Die Abschaffung des Krawattenzwangs war vom Justizministerium bereits im Februar des vergangenen Jahres angekündigt worden. Hintergrund ist ein Urteil des Landgerichts Mannheim. Es hatte im Jahr 2009 einem Anwalt recht gegeben, der wegen fehlender Krawatte von einer Hauptverhandlung ausgeschlossen worden war und dagegen geklagt hatte. Die Richter hielten die Sanktion zum einen für übertrieben. Zum anderen äußerten sie Zweifel, ob die mittlerweile 38 Jahre alte Verordnung des Landes überhaupt noch gelte oder nicht längst durch den Bekleidungsparagrafen in der Berufsverordnung für Rechtsanwälte (Bora) abgelöst wurde. Dieses bundesweit geltende Regelwerk, das sich die Zunft der Anwälte selbst gegeben hat, sieht keine Krawattenpflicht vor. Es empfiehlt den Verteidigern vor Gericht einzig das Tragen einer Robe, „soweit dies üblich ist“.

In der Praxis wird sich durch die Abschaffung des Krawattenzwangs vermutlich wenig ändern.
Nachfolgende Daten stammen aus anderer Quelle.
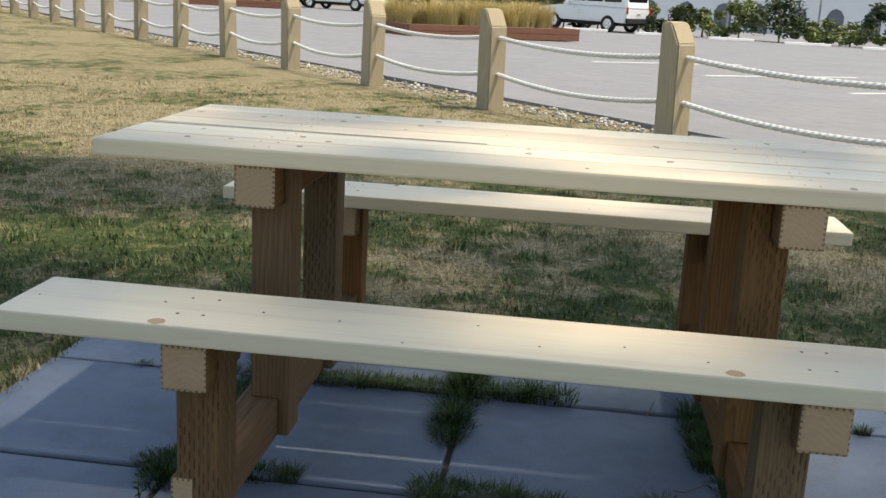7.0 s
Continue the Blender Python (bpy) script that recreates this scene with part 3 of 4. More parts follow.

Nur die wenigsten Richter bestehen heute noch darauf, dass Anwälte auch eine Krawatte tragen – schon gar keine weiße Krawatte auf weißem Hemd, wie das bislang vorgeschrieben ist. Selbst das Tragen einer Robe wird nicht überall verlangt, obwohl das Überstreifen des Kleidungsstücks signalisieren soll, dass vor Gericht alle gleich sind.

Die Betroffenen können mit der Änderung der Verordnung offenbar gut leben. „In der Anhörung wurde der Entwurf ganz überwiegend begrüßt“, so die Sprecherin des Justizministeriums. Nur vereinzelt habe es Kritik gegeben: Die einen befürchten, dass die Justiz in der Außendarstellung kein einheitliches Bild mehr abgibt. Andere wiederum forderten, dass dann der Krawattenzwang eigentlich auch für Richter und Staatsanwälte wegfallen müsste – und nicht nur für Rechts- und Patentanwälte.

In der Tat sind die Kleidervorschriften für Gerichtssäle noch vergleichsweise streng. Im Bundestag beispielsweise herrscht keine Krawattenpflicht, im baden-württembergischen Landtag auch nicht. Allerdings hat das Landtagspräsidium in Stuttgart den Abgeordneten vor rund zwei Jahren ein paar Empfehlungen ans Herz gelegt: So sollen weibliche Abgeordnete möglichst ihre Schultern bedeckt halten, um der Würde des Parlaments gerecht zu werden. Männliche Abgeordnete sollten Jackett tragen.

Das Justizministerium hat die Amtstracht-Verordnung übrigens auch sprachlich etwas modernisiert: So wurde der etwas altertümliche Begriff „Langbinder“ aus der Verordnung gestrichen und durch „Krawatte“ ersetzt.